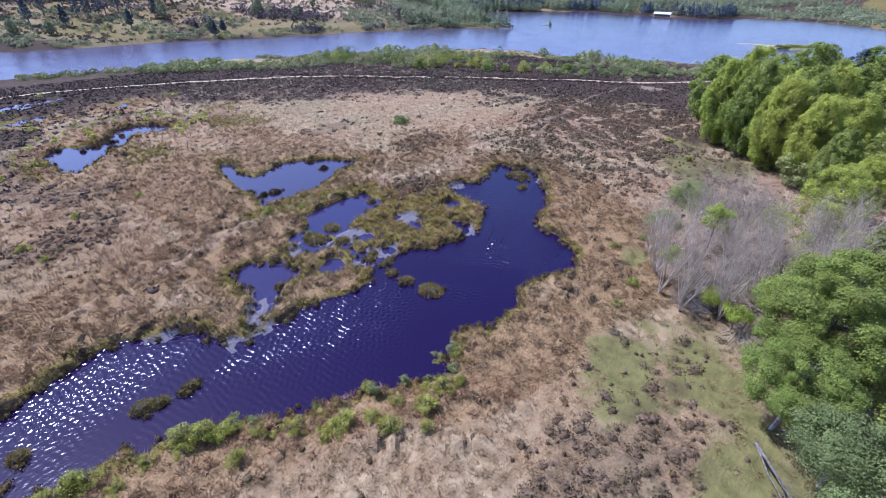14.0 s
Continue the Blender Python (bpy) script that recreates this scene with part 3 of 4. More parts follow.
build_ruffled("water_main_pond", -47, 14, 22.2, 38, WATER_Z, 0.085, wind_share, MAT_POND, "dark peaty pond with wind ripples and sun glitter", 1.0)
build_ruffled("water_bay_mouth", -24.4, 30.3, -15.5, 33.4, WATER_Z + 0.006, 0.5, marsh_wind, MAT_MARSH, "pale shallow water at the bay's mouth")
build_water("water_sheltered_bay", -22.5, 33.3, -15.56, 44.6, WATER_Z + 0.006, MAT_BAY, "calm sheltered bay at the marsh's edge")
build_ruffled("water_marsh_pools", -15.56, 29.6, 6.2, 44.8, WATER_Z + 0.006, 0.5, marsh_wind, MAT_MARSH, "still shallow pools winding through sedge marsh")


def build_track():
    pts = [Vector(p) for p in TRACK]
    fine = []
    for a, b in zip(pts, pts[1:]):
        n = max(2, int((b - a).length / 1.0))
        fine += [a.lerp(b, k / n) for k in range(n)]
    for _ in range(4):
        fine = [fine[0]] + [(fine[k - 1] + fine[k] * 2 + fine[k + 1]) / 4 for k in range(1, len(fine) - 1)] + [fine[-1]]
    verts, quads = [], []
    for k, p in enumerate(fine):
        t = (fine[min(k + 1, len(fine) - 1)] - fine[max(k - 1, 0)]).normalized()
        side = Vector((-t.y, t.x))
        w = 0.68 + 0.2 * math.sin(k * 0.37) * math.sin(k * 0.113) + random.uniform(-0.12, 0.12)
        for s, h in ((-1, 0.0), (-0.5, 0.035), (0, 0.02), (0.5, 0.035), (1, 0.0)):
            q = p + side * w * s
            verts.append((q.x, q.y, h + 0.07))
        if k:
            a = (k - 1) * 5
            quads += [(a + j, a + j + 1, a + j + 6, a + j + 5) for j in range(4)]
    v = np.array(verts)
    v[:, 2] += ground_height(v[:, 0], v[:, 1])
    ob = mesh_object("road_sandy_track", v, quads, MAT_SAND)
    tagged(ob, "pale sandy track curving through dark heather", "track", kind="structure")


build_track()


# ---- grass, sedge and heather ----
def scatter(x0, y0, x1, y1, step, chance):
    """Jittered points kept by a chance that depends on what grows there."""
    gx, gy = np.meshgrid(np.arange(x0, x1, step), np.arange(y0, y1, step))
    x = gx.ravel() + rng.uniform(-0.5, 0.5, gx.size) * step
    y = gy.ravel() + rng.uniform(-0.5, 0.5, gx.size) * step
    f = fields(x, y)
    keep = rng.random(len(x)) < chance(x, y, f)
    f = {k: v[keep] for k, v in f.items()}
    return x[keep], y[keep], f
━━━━
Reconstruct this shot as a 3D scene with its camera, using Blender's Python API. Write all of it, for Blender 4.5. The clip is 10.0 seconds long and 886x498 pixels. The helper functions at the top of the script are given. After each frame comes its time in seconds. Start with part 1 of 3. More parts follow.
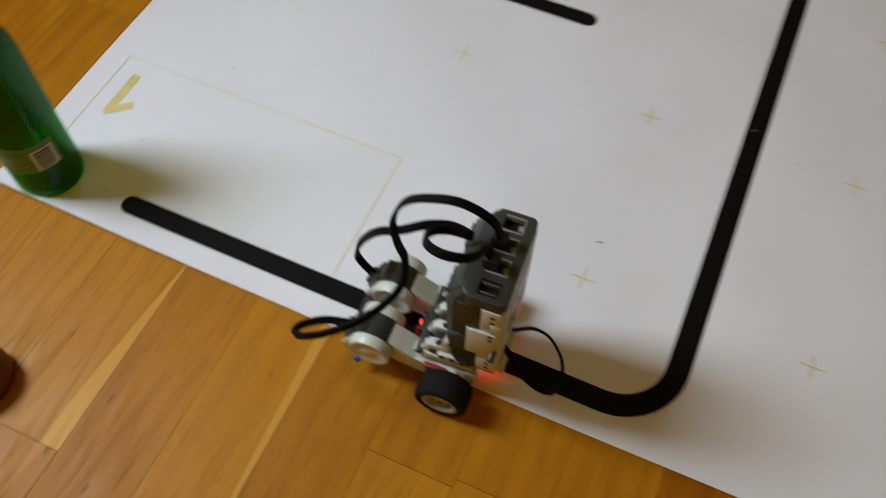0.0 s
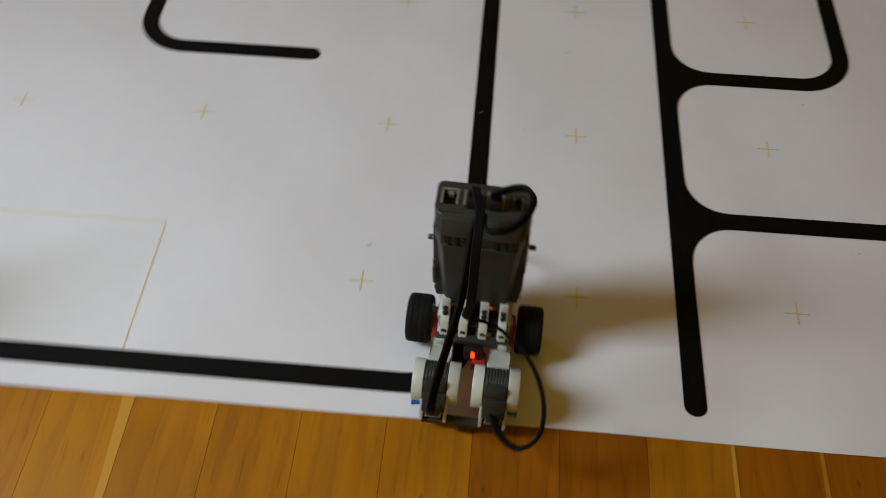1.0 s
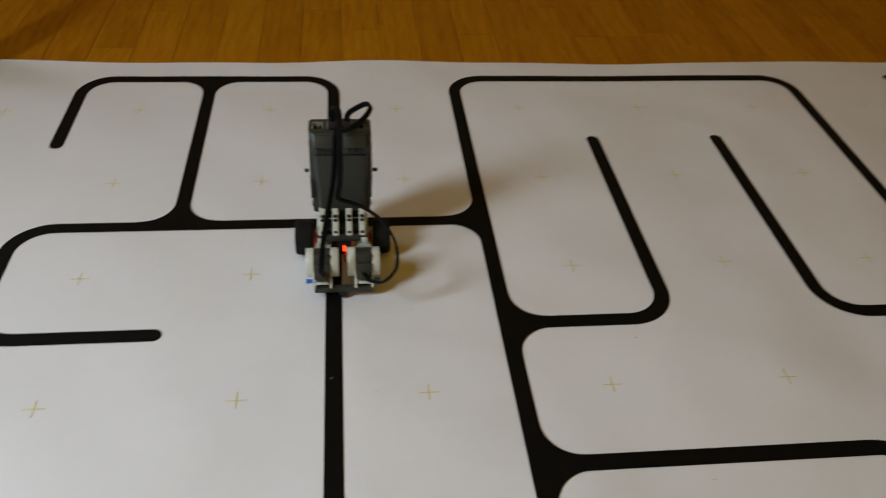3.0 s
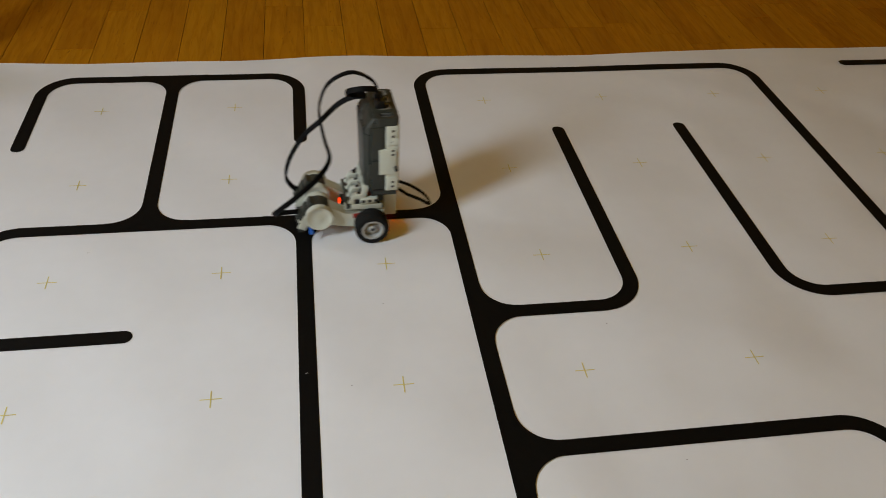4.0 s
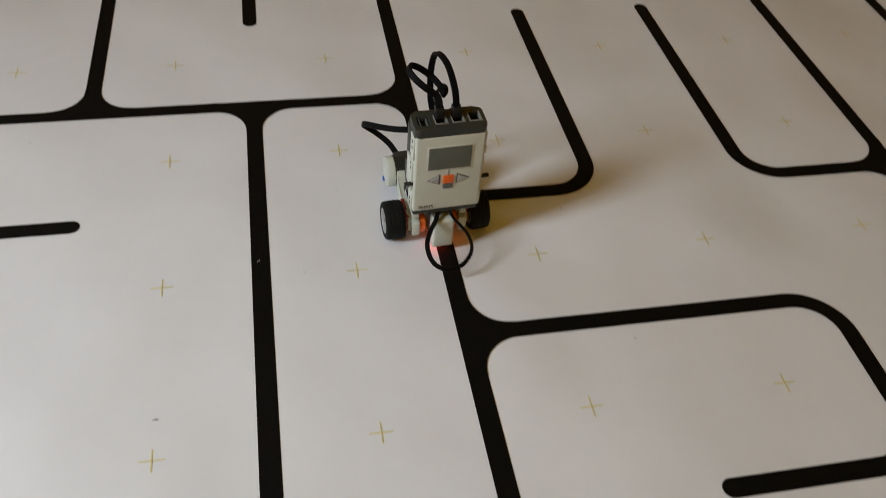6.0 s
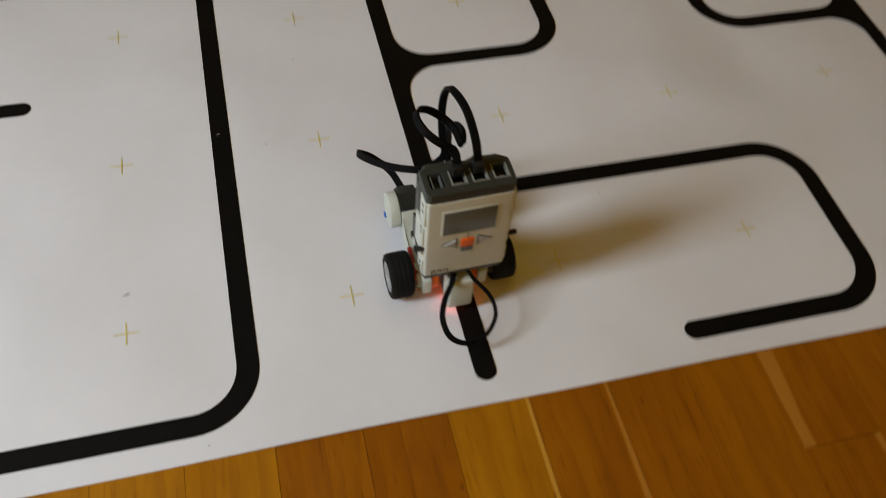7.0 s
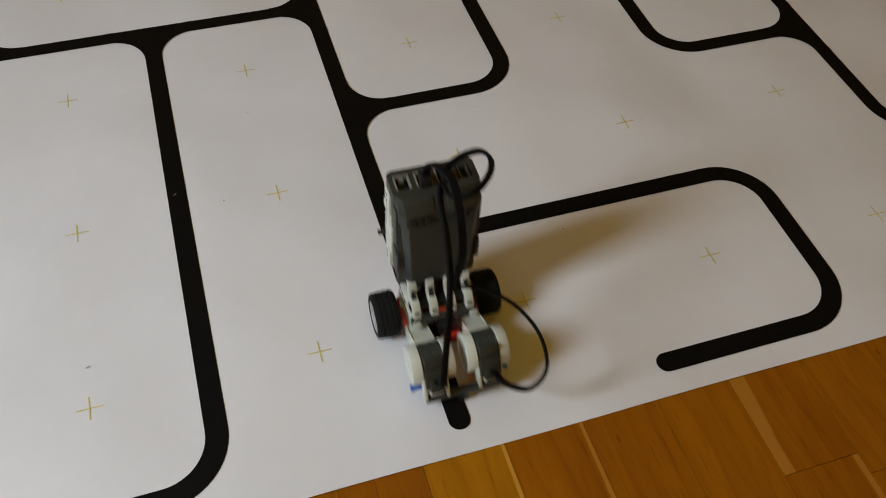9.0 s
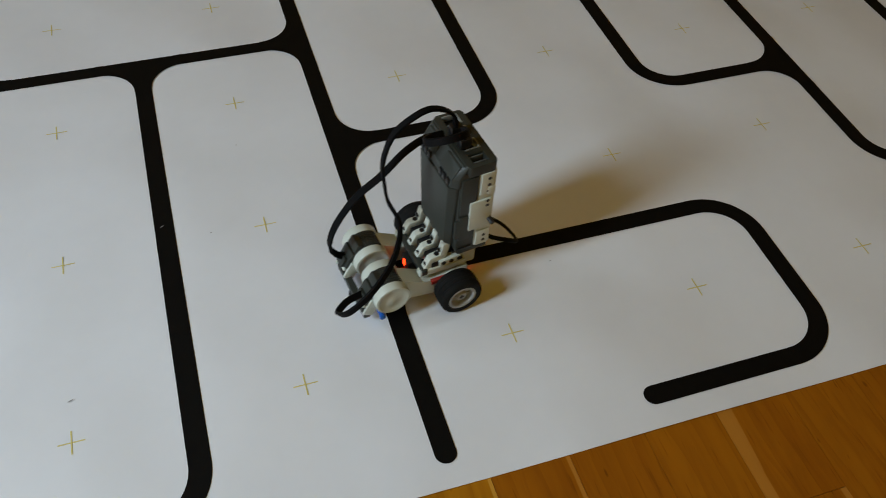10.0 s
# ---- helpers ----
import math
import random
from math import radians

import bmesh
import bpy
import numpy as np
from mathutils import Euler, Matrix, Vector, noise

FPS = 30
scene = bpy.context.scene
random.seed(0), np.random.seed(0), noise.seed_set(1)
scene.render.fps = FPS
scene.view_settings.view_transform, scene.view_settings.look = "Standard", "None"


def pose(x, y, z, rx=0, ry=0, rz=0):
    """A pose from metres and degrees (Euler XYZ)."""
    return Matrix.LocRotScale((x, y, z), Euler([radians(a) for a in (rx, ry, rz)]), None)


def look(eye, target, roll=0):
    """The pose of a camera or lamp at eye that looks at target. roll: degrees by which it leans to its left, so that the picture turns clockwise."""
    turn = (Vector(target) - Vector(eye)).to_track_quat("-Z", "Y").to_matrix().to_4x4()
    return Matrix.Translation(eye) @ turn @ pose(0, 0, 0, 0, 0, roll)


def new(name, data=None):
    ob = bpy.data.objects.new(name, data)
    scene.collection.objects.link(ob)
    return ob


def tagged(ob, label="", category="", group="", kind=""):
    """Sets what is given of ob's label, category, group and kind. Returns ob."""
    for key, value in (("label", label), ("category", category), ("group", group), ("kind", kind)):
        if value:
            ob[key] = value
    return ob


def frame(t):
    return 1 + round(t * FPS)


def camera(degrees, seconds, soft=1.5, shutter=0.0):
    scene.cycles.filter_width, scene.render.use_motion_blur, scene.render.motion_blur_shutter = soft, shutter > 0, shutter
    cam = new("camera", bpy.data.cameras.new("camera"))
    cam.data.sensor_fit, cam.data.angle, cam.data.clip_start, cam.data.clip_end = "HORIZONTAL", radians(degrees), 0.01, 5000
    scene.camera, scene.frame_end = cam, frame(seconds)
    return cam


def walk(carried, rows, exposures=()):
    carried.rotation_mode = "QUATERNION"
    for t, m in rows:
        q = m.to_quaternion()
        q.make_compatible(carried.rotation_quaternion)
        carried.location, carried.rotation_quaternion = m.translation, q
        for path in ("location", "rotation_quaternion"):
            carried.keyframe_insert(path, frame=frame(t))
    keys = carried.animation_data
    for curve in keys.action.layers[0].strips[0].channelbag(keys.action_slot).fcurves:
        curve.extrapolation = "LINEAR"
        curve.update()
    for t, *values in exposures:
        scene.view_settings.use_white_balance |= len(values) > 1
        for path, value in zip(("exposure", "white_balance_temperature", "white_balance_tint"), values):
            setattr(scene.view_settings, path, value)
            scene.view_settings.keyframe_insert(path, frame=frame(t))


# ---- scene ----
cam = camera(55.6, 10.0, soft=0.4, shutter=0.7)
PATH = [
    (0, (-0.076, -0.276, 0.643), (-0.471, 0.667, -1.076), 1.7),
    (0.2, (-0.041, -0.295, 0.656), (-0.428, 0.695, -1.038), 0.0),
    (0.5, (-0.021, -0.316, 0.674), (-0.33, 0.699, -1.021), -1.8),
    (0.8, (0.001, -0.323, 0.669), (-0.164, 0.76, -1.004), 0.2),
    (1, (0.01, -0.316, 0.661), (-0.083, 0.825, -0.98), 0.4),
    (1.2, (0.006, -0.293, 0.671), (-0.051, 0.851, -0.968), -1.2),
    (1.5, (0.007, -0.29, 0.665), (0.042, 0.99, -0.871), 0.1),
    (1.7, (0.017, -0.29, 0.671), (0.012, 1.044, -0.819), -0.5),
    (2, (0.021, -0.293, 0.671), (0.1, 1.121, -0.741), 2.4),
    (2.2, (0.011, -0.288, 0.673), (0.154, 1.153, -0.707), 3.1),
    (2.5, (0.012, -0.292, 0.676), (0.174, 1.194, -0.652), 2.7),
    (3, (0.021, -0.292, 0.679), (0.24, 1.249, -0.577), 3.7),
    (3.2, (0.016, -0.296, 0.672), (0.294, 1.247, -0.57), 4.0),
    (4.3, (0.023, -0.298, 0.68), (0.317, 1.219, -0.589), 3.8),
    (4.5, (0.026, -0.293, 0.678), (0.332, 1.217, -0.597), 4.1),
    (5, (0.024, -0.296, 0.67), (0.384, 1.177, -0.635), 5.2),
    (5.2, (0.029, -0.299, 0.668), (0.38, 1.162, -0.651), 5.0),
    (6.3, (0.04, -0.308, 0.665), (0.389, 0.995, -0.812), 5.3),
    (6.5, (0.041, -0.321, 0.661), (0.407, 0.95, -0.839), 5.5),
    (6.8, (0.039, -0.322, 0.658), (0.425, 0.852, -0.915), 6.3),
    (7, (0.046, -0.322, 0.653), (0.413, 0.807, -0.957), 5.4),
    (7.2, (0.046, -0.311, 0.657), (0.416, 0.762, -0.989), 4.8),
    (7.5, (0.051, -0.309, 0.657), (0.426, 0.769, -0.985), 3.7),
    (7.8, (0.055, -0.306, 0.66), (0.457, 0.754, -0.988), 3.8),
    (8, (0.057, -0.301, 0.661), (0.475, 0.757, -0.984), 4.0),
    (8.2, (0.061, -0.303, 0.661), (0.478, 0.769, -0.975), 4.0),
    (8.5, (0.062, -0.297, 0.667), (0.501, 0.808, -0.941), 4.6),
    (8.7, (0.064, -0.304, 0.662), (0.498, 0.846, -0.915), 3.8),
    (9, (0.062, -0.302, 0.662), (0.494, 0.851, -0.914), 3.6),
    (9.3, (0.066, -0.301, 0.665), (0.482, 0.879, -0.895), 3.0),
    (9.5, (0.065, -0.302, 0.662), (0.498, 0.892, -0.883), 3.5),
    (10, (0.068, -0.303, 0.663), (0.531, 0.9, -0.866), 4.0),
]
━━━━
**PROBLEM TO WORK ON:** Within the listing above, the range opens at the line with "carried.location, carried.rotation_quaternion = m.translation, q" and closes at the line with "scene.view_settings.use_white_balance |= len(values)". Reproduce exactly the lines of that range, including both ends.

**RESPONSE FOR THIS EXERCISE:**
        carried.location, carried.rotation_quaternion = m.translation, q
        for path in ("location", "rotation_quaternion"):
            carried.keyframe_insert(path, frame=frame(t))
    keys = carried.animation_data
    for curve in keys.action.layers[0].strips[0].channelbag(keys.action_slot).fcurves:
        curve.extrapolation = "LINEAR"
        curve.update()
    for t, *values in exposures:
        scene.view_settings.use_white_balance |= len(values) > 1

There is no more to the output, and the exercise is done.